“It’s far better to buy a wonderful company at a fair price than a fair company at a wonderful price.” Sound advice from Warren Buffett, one of the most successful investors in history. Buffet looks for value and invests for the long term.
Invest for the long term. It’s the cornerstone of future wealth and enlists time as your closest ally. Investing isn’t difficult as long as you learn a few beginning basics. But before you jump into an investment program, take a close look at your budget and answer a few questions first.
If you have outstanding consumer loans or credit card balances, pay them off before you consider an investment program. Compounding is a wonderful thing, but it works in both directions. The money you are paying out in high interest loans will far exceed any returns on your investments, so get rid of the debts first.
Begin your investing modestly by opening a money market account or a high rate savings account. You’ll be looking for interest in the four to five percent range. These accounts will give you the liquidity you need to get to your money in a hurry when you need it. It’s prudent to set up a cash reserve or emergency fund to cover three to six months of living expenses. You’ll be getting a good start on your investment career while building a cash cushion for situations that pop up when you least expect.
Sign up with your employer sponsored retirement plan. You may not be thinking of retirement now, but money invested early in your career will compound into some pretty impressive figures by the time you are ready for retirement. You can save on taxes at the same time. Always a good idea when investing.

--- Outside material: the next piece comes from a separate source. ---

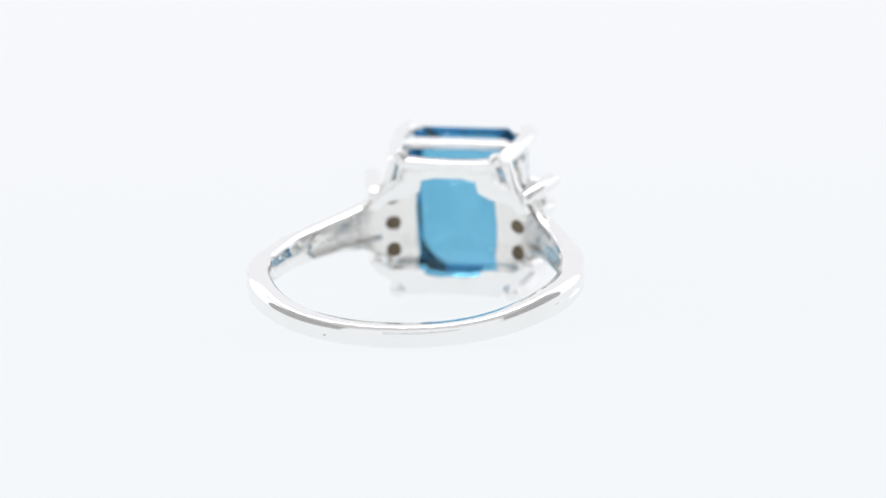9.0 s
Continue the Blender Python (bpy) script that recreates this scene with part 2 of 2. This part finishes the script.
def build_gallery():
    part("middle_rail", rounded_loop(dense(octagon(4.2, 5.30, 1.05), 0.8), -12.62, -11.95, 0.45, bulge=0.12), SILVER, ring)
    for sv in (1, -1):
        part("front_rail", rod(flip([(-13.69, 4.04, -4.3), (-13.69, 4.04, 0.0), (-13.69, 4.04, 4.3)], sv), 0.45, 0.42, (1, 0, 0), ends=(0.1, 0.1), power=4.0), SILVER, ring)
        for sw in (1, -1):
            # a solid block below; above, a lower block, a cap and a dark slot between them
            mid, tall = (2.6, 2.05) if sw > 0 else (3.0, 2.85)
            part("rail_bridge", rod(flip([(u, 3.98, mid) for u in (-13.75, -12.9, -12.08)], sv, sw), 0.5, tall, (0, 0, 1), ends=(0.1, 0.1), power=7.0), SILVER, ring)
            if sw > 0:
                # dark backing, put in for the dark reflection inside the slot
                part("slot_dark", rod(flip([(u, 3.72, 3.8) for u in (-13.5, -13.0, -12.55)], sv), 0.2, 0.8, (0, 0, 1), steps=2, ends=(0.05, 0.05), power=5.0, n=10), DARK_SILVER, ring)
                part("rail_cap", rod(flip([(u, 3.9, 4.28) for u in (-13.75, -12.9, -12.08)], sv), 0.5, 0.4, (0, 0, 1), ends=(0.1, 0.1), power=5.0), SILVER, ring)
    for sw in (1, -1):
        edge = [(-3.1, 4.95), (-1.6, 4.82), (0, 4.78), (1.6, 4.82), (3.1, 4.95), (3.5, 3.6), (4.45, 2.9), (5.05, 2.1), (5.5, 1.5), (4.75, 1.35), (4.1, 2.0), (2.75, 2.3), (1.95, 2.75), (1.8, 3.5), (0.9, 3.68), (-0.9, 3.68),
                (-1.8, 3.5), (-1.95, 2.75), (-2.75, 2.3), (-4.1, 2.0), (-4.75, 1.35), (-5.5, 1.5), (-5.05, 2.1), (-4.45, 2.9), (-3.5, 3.6)]
        if sw < 0:                                        # the lower rail is cut wider, clear of the drilled holes
            half = [(3.1, 4.5), (3.5, 3.7), (4.6, 3.25), (5.2, 2.75), (5.5, 2.15), (4.95, 2.1), (4.1, 2.68), (2.75, 2.6), (1.95, 2.7), (1.8, 3.05), (0.9, 3.18)]
            edge = [(-1.6, 4.42), (0, 4.4), (1.6, 4.42)] + half + [(-v, w) for v, w in reversed(half)]
        edge = dense([(v, w * sw) for v, w in edge], 0.45)
        part("back_rail", plate(edge, [], lambda v, w, d: Vector((-8.8 + 0.012 * v * v - d, v, w)) * MM, 1.05), SILVER, ring)
        part("cross_rail", rod([(-11.75, -3.7, 5.02 * sw), (-11.7, 0, 5.1 * sw), (-11.75, 3.7, 5.02 * sw)], 0.95, 0.55, (0, 0, 1), ends=(0.1, 0.1)), SILVER, ring)
    # corner pieces that join prongs, back rails and bars
    for sv in (1, -1):
        for sw in (1, -1):
            part("gallery_foot", rod(flip([(-9.6, 3.75, 4.7), (-9.6, 3.95, 4.0), (-9.5, 4.2, 3.1), (-9.4, 4.6, 2.5)], sv, sw), 0.72, 1.25, (1, 0, 0), ends=(0.1, 0.1), power=2.8), SILVER, ring)


SEAT = [(2.6, -10.72, 2.6), (3.4, -10.62, 3.0), (4.2, -10.35, 2.9), (5.0, -9.9, 2.3), (5.6, -9.35, 1.75), (6.2, -8.55, 1.35), (7.0, -7.25, 1.05), (7.8, -5.85, 0.9), (8.3, -5.0, 0.75), (8.5, -4.7, 0.45)]


def along(v, k):
    """between the rows of SEAT"""
    for a, b in zip(SEAT, SEAT[1:]):
        if v <= b[0]:
            return a[k] + (b[k] - a[k]) * (v - a[0]) / (b[0] - a[0])
    return SEAT[-1][k]


def build_seat(sv):
    """the pierced cast cup behind a row of accent stones, running out into the band's gutter like a funnel"""
    holes = [[(4.2 + 0.46 * math.cos(k * math.pi / 7), b + 0.48 * math.sin(k * math.pi / 7)) for k in range(14)] for b in (-1.85, -0.05, 1.85)]
    edge = [(2.72, 0.0), (2.66, 1.2), (2.55, 2.2), (2.75, 2.9), (3.4, 3.05), (4.2, 2.9)] + [(v, h) for v, u, h in SEAT[3:]]
    edge = edge + [(v, -w) for v, w in reversed(edge[1:])]

    def place(v, w, d):
        k = min(1.3, abs(w) / along(v, 2)) ** 2
        turn = ease(v, 4.6, 6.4)                           # the cup turns into the gutter
        cup = 0.34 * k + 0.09 * math.sin(w * 2.1 + 0.7 * sv) * (v < 4.6)
        lift = 0.30 * turn * k
        back_v = d * 0.25 * turn
        return Vector((along(v, 1) + cup * (1 - turn) + 0.5 * lift - d * (1 - 0.85 * turn), (v - 0.86 * lift + back_v) * sv, w + 0.12 * turn)) * MM
    part("seat_plate", plate(dense(edge, 0.35), holes, place, 0.7, grain=0.36), CAST, ring, "greyish cast cup with drilled holes", sharp=50)
    # dark discs behind the holes stand in for the shade in them
    for b in (-1.85, -0.05, 1.85):
        at = place(4.2, b, 0.45)
        bm = bmesh.new()
        bmesh.ops.create_cone(bm, cap_ends=True, segments=16, radius1=0.62 * MM, radius2=0.5 * MM, depth=0.16 * MM)
        bm.transform(Matrix.Translation(at) @ Matrix.Rotation(radians(90), 4, "Y"))
        part("hole_shade", bm, HOLE_DARK, ring, "dark brown disc for the shade inside a drilled hole")
    bm = bmesh.new()                                       # lumps left by the casting, along the funnel
    for k in range(6):
        at = place(6.3 + 0.33 * k + random.uniform(-0.1, 0.1), random.uniform(-0.35, -0.05), -0.03)
        lump = Matrix.Translation(at) @ Matrix.Diagonal((1.2, 1.0, random.uniform(0.7, 1.2), 1))
        bmesh.ops.create_icosphere(bm, subdivisions=2, radius=random.uniform(0.12, 0.2) * MM, matrix=lump)
    part("casting_lumps", bm, SILVER, ring, "row of shiny lumps left by the casting", sharp=0)


def build_accents(sv):
    # long side bars, then the shorter claws between the small stones
    for sw in (1, -1):
        part("side_bar", rod(flip([(-12.7, 6.1, 2.5), (-11.2, 5.75, 2.5), (-9.8, 5.2, 2.4), (-8.9, 4.85, 2.25)], sv, sw), 1.1, 0.86, (0, 0, 1), ends=(0.38, 0.2)), SILVER, ring)
        part("claw", rod(flip([(-12.95, 5.8, 0.82), (-11.9, 5.95, 0.84), (-11.0, 5.7, 0.88)], sv, sw), 0.9, 0.72, (0, 0, 1), ends=(0.36, 0.2), grow=(1.0, 0.9)), SILVER, ring)
    # beaded metal body behind the small stones
    part("shoulder", rod(flip([(-12.2, 5.0, 0.0), (-11.4, 5.15, 0.0), (-10.3, 5.2, 0.0)], sv), 0.9, 4.5, (0, 0, 1), ends=(0.25, 0.2), power=6.0, n=40), PAVE, ring)
    for k in range(5):
        for sw in (1, -1):
            bm = bmesh.new()
            bmesh.ops.create_icosphere(bm, subdivisions=1, radius=random.uniform(0.2, 0.34) * MM)
            at = Vector((-12.0 + 0.45 * k + random.uniform(-0.1, 0.1), 5.55 * sv, (1.75 + random.uniform(-0.2, 0.2)) * sw))
            bm.transform(Matrix.Translation(at * MM) @ Euler([random.uniform(0, 3) for _ in range(3)]).to_matrix().to_4x4() @ Matrix.Diagonal((1.2, 0.8, 1.0, 1)))
            part("bead", bm, SILVER, ring, smooth=False)
    axis = Vector((-0.74, 0.67 * sv, 0)).normalized()
    side = axis.cross(Vector((0, 0, 1))).normalized()
    for w in (-1.6, 0.0, 1.6):
        c = Vector((-13.2, 4.95 * sv, w))
        n = 12

        def circle(r, h, turn=0.0):
            return [c + axis * h + side * (r * math.cos(2 * math.pi * (i + turn) / n)) + Vector((0, 0, 1)) * (r * math.sin(2 * math.pi * (i + turn) / n)) for i in range(n)]
        cup = part("collet", loft([circle(0.82, -0.05), circle(0.88, -0.5), circle(0.74, -1.2), circle(0.04, -1.15), circle(0.05, -0.9), circle(0.62, -0.6), circle(0.72, -0.12)], closed=True), SILVER, ring)
        part("accent_stone", loft([circle(0.44, 0.30, 0.5), circle(0.64, 0.18), circle(0.80, 0.0), circle(0.80, -0.05), circle(0.45, -0.4, 0.5), circle(0.05, -0.72)]), CLEAR, cup, "small clear faceted stone", smooth=False)


def shank_line():
    """outer contour of one half of the band, from its rear to the head"""
    pts = [(10.35 * math.cos(a), 10.8 * math.sin(a)) for a in (radians(k) for k in range(0, 91, 3))]
    tail = spline([(0.0, 10.8, 0), (-3.2, 10.2, 0), (-6.0, 8.95, 0), (-8.6, 7.45, 0), (-10.6, 6.35, 0), (-11.5, 5.98, 0), (-12.25, 5.78, 0)], 7)[1:]
    return pts + [(p.x, p.y) for p in tail]


def ease(x, a, b):
    t = min(1, max(0, (x - a) / (b - a)))
    return t * t * (3 - 2 * t)


def build_band():
    half = shank_line()
    line = [(u, -v) for u, v in reversed(half[1:])] + half
    line = [(u, v - 0.38 * ease(u, -9, 1)) for u, v in line]      # the band is bent a little to one side of the head
    rings, groove = [], []
    m = len(line)
    for i, (u, v) in enumerate(line):
        a, b = line[max(i - 1, 0)], line[min(i + 1, m - 1)]
        tan = Vector((b[0] - a[0], b[1] - a[1])).normalized()
        nrm = Vector((-tan.y, tan.x))
        if nrm.dot(Vector((u + 2.0, v))) > 0:
            nrm = -nrm
        split = ease(-u, -3.2, 10.5)                      # 0 on the plain band, 1 at the head
        open_ = ease(-u, -5.2, 1.2)
        H = (0.68 + 0.22 * ease(-u, -10, -2) + 0.58 * ((10.4 - u) / 21.4) ** 4) * (1 - 0.45 * ease(-u, 10.6, 12.3))
        T = 1.38 + 0.22 * split
        G = 0.03 + 0.05 * open_ + 0.17 * split            # groove on the outside
        D = 0.16 * open_ + 0.16 * split
        I = 0.02 + (0.42 + 0.50 * split) * ease(-u, 4.6 if v < 0 else 4.1, 5.0 if v < 0 else 4.5)   # gutter on the inside
        E = 0.62 * ease(-u, 4.7 if v < 0 else 4.2, 5.8 if v < 0 else 5.3)
        wc = 0.10 - 0.46 * ease(u, 3.5, 10.6) + 0.02 * ease(-u, 6, 11) - 0.016 * v
        c, o, g = 0.24, open_, ease(-u, 4.2, 5.8)
        mid = -0.05 * (1 - o) + D * o
        sec = [(-H + c, 0.0), (-(H + G) / 2, -0.03 - 0.08 * o), (-G - 0.06, -0.05 + 0.06 * o), (-G, -0.05 + 0.12 * o), (-G * 0.8, mid), (0, mid), (G * 0.8, mid), (G, -0.05 + 0.12 * o), (G + 0.06, -0.05 + 0.06 * o), ((H + G) / 2, -0.03 - 0.08 * o), (H - c, 0.0),
               (H - 0.03, 0.21), (H, 0.30), (H - 0.02, T - 0.2), (H - 0.14, T), (I + 0.06, T), (I, T - 0.08 * g), (I * 0.85, T - E), (0, T - E), (-I * 0.85, T - E), (-I, T - 0.08 * g), (-I - 0.06, T), (-H + 0.14, T), (-H + 0.02, T - 0.2), (-H, 0.30), (-H + 0.03, 0.21)]
        sec = [(w, r + 0.10 * (1 - (w / H) ** 2) * (1 - ease(-u, 3.0, 4.4)) * (r > T - 0.3)) for w, r in sec]      # rounded inside
        sec = [(w, r + (0.10 * o + 0.24 * split) * (w / H) ** 2 * (r < 0.5)) for w, r in sec]
        rings.append([(u + nrm.x * r, v + nrm.y * r, wc + w) for w, r in sec])
        groove.append(Vector((u + nrm.x * (mid - 0.03), v + nrm.y * (mid - 0.03), wc)))
    bm = loft(rings)
    bm.faces.ensure_lookup_table()
    for i in range(m - 1):                                # rough cast metal in gutter and groove
        u = line[i][0]
        for j in ([16, 17, 18, 19] if u < (-4.8 if line[i][1] < 0 else -4.3) else []):
            bm.faces[i * 26 + j].material_index = 1
    bm.verts.ensure_lookup_table()
    for e in bm.edges:                                    # crisp edges run along the band
        i, j = sorted(v.index for v in e.verts)
        u, k = line[min(i // 26, m - 1)][0], i % 26
        crisp = k in (0, 10, 11, 25, 14, 22) or (k in (3, 7) and u < 1.5) or (k in (4, 6) and u < -2)
        e.smooth = not (j - i == 26 and crisp)
    band = part("band", bm, SILVER, ring, sharp=0)
    band.data.materials.append(CAST)
    for run in (groove[:14], groove[-14:]):                # tiny beads along the groove near the head
        bm = bmesh.new()
        for p in spline(run, 3):
            q = Vector(p) + Vector([random.uniform(-0.03, 0.03) for _ in range(3)])
            bmesh.ops.create_icosphere(bm, subdivisions=1, radius=random.uniform(0.08, 0.14) * MM, matrix=Matrix.Translation(q * MM))
        part("milgrain", bm, SILVER, band, "row of tiny silver beads", sharp=0)
    # worn, unreadable stamp inside the band
    for k, size in ((96, 0.4), (99, 0.55), (102, 0.5), (105, 0.35)):
        a = radians(k)
        bm = bmesh.new()
        bmesh.ops.create_cube(bm, size=1)
        m4 = Matrix.Translation(Vector((8.95 * math.cos(a), 9.4 * math.sin(a), -0.12)) * MM) @ Matrix.Rotation(a, 4, "Z") @ Matrix.Diagonal((0.03 * MM, 0.30 * MM, size * MM, 1))
        bm.transform(m4)
        part("stamp_mark", bm, DARK_SILVER, band)
    return band


def build_pit(band):
    """a small casting pit on the outside of the band"""
    a = math.asin(-3.62 / 10.8)
    bm = bmesh.new()
    bmesh.ops.create_icosphere(bm, subdivisions=1, radius=1)
    bm.transform(Matrix.Translation(Vector((10.35 * math.cos(a), -4.0, -0.42)) * MM) @ Matrix.Rotation(a, 4, "Z") @ Matrix.Diagonal((0.07 * MM, 0.14 * MM, 0.07 * MM, 1)))
    part("pit", bm, DARK_SILVER, band)


build_main_stone()
build_prongs()
build_gallery()
for s_side in (1, -1):
    build_seat(s_side)
    build_accents(s_side)
# no hole is cut here: a dark disc stands in for its shade
bm_hole = bmesh.new()
bmesh.ops.create_cone(bm_hole, cap_ends=True, segments=14, radius1=0.29 * MM, radius2=0.24 * MM, depth=0.14 * MM)
bm_hole.transform(Matrix.Translation(Vector((-11.15, -5.7, -1.72)) * MM) @ Matrix.Rotation(radians(90), 4, "X"))
part("hole_shade", bm_hole, HOLE_DARK, ring, "dark brown disc for the shade inside a drilled hole")
build_pit(build_band())


# ---- what moves ----
def ring_pose(t):
    return pose(-0.000085, 0, REST, 0, 0, TH0 + RATE * t) @ pose(OFF_U, OFF_V, 0) @ pose(0, 0, 0, 0, TAU, 0) @ pose(0, 0, 0, LEAN, 0, 0)


def motions():
    walk(ring, [(k * 0.5, ring_pose(k * 0.5)) for k in range(33)])


motions()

Once your high interest debts are cleared, you have a cash reserve and you’ve begun saving for retirement, you can turn your attention to additional investments. Mutual funds are a good place to get started. Look for the highly rated funds. Check theMorningstar ratings and pick from the four or five star funds. When you’re just starting out you can afford more risk (and the promise of higher rewards) than when you’re closing in on retirement when asset preservation is most important. Choose a fund that matches your goals. With so many good ones out there, a nice match is easy enough to find.
If you want to get into the stock market, be sure you understand the risks (and rewards) involved. You can discover much about individual stocks and market behavior from books you can check out of your local library. Newsletters are another good choice. I found some great investment opportunities in newsletters I’ve subscribed to over the years and made gains that have more than paid for the subscription cost.
No matter which direction you choose, always remember that wise investing isn’t about getting rich quickly. Invest for the long term and always do your homework first. Getting started with investing is easy and it’s the only way to build true wealth.